Pourquoi la démarche « Charolais de Bourgogne » a-t-elle été mise en place ?
Régis Taupin - « Charolais de Bourgogne » a été initiée en 1998 et fait suite au premier scandale de l’ESB en 1996. C’est la réaction d’un collectif d’éleveurs bourguignons souhaitant mettre en avant la qualité de l’élevage régional dans le berceau de la race Charolaise. Alors qu’il n’y a jamais eu un seul cas d’ESB détecté dans un élevage charolais bourguignon, nous avions été contraints de subir comme tous les autres éleveurs, la dégringolade du prix de nos animaux au moment des deux crises de l’ESB.
Quels sont les tonnages concernés ?
R. T. - Jusqu’à l’obtention de l’IGP le 31 mai dernier, Charolais de Bourgogne était une marque. Elle a été déposée en 2005 et utilisée en tant que telle pendant douze ans. Elle a permis de rassembler producteurs et abatteurs. Elle représente actuellement 450 tonnes de viande préparée par an, vendue dans 62 magasins (40 % en région Bourgogne Franche-Comté et le reste essentiellement en région parisienne et dans le Rhône). Ce sont de petits volumes. Aujourd’hui cinq entreprises disposant de plusieurs sites sont agréées pour commercialiser ce produit.
R. T. - Jusqu’au 31 mai, notre marque concernait les quatre départements de l’ex-région Bourgogne : Côte-d’Or, Nièvre, Saône-et-Loire, Yonne.
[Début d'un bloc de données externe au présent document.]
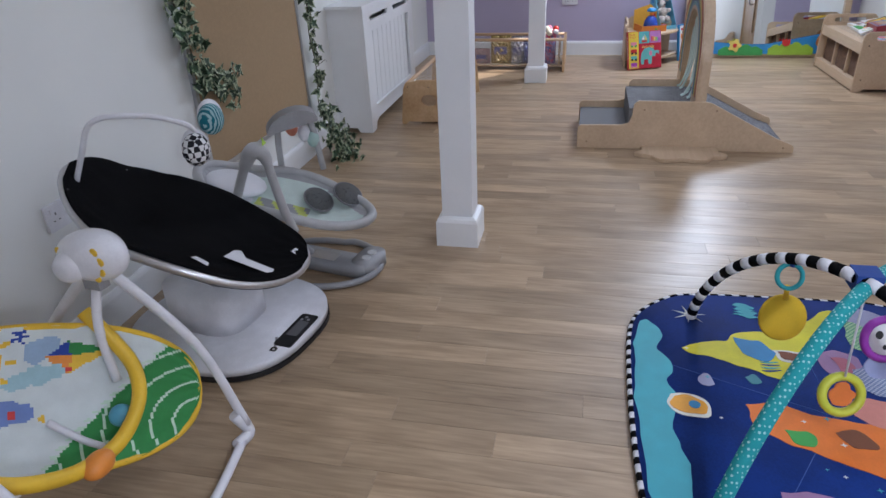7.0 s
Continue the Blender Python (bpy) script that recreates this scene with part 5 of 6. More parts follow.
# a corner of net that shows on the far side of the post
bm = bmesh.new()
rows_ = [[bm.verts.new((-0.36 + 0.30 * i / 14, 0.15 + 0.03 * math.sin(i * 0.9 + j) - 0.02 * j / 8, max(0.012, (0.11 - 0.07 * abs(i / 14 - 0.25)) * j / 8 + 0.012 * math.sin(2.1 * i + j)))) for i in range(15)] for j in range(9)]
for r0, r1 in zip(rows_, rows_[1:]):
    for i in range(14):
        bm.faces.new((r0[i], r0[i + 1], r1[i + 1], r1[i])).smooth = True
part("ruffle", bm, NET_DENSE, canopy, "", True)
part("hoop", tube([(0.10 * math.cos(q * math.pi / 12), 0.085 * math.sin(q * math.pi / 12), 2.05) for q in range(24)], 0.006, 6, True), WHITEP, canopy)
part("cord", tube([(0, 0, 2.05), (0, 0, roof_height(0.125, 2.03) + 0.02)], 0.004, 6), WHITEP, canopy)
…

Depuis, la zone de production est délimitée par des critères précis. C’est lié au montage du dossier et à la volonté de mettre en avant l’importance de l’herbe dans l’alimentation de nos Charolais. Les communes incluses dans la zone de l’IGP doivent avoir au moins 70 % de leur surface agricole occupée par de l’herbe, excluant de fait celles à dominante céréalière. Parmi les autres critères, au moins 50 % des vaches présentes sur la commune doivent être des allaitantes. Et 85 % de ces allaitantes doivent être des Charolaises. Ces critères ont permis de définir la zone de production. Elle concerne l’intégralité de la Saône-et-Loire, l’essentiel de la Nièvre, un bon tiers de la Côte-d’Or, le quart sud de l’Yonne et déborde sur certaines communes limitrophes de l’Ain, de la Loire, du Rhône et du Cher. Pas de l’Allier, car depuis 1996 une bonne partie de ce département est concernée par l’IGP associée au label rouge Charolais du Bourbonnais.
Quel est l’actuel ressenti des éleveurs sur le terrain ?
R. T. - La protection du périmètre de production a, dans un premier temps, suscité quelques tensions dans l’Yonne et en Côte-d’Or. Désormais, sur la zone IGP, les éleveurs s’impatientent. Ils souhaiteraient de façon légitime pouvoir bénéficier des retombées de cette démarche, surtout dans le contexte actuel, avec des trésoreries très tendues dans la plupart des exploitations. Mais chaque élevage produisant dans le cadre de la marque doit être audité pour savoir s’il peut rentrer dans l’IGP. Ce sont des procédures lourdes. Nous aimerions les voir avancer plus vite ! Nous renouvelons aussi les éléments de communication destinés à mettre en avant le produit sur les lieux de vente, avec un lancement prévu début 2018.
Comment l’IGP va-t-elle se superposer avec les différentes démarches qualité déjà existantes, et quelle plus-value est-il possible d’envisager ?
R. T. - Ce sera aux commerciaux des abatteurs engagés dans la démarche de persuader leurs clients de choisir l’IGP Charolais de Bourgogne, en particulier s’ils souhaitent mettre en avant des produits locaux. Cela relève aussi de stratégies d’enseigne souhaitant mettre en avant des produits bourguignons. Comme pour les autres signes de qualité (AOP, label et bio), il faut un complément de prix pour les éleveurs. Notre conseil d’administration n’a encore rien décidé, mais la plus-value devrait avoisiner celle de la viande label rouge.
À signaler aussi que, contrairement à du Charolais label rouge, l’IGP pourra être utilisée pour de la viande de jeune bovin. Cela peut être un atout pour l’export, compte tenu de la bonne image de notre région.
Une marque devenue IGP
Régis Taupin est éleveur dans la Nièvre. Il est président de l’indication géographique protégée « Charolais de Bourgogne », laquelle correspond à des jeunes bovins, génisses et vaches (moins de 10 ans) avec un cahier des charges correspondant à ce qui est classiquement pratiqué dans les exploitations bourguignonnes.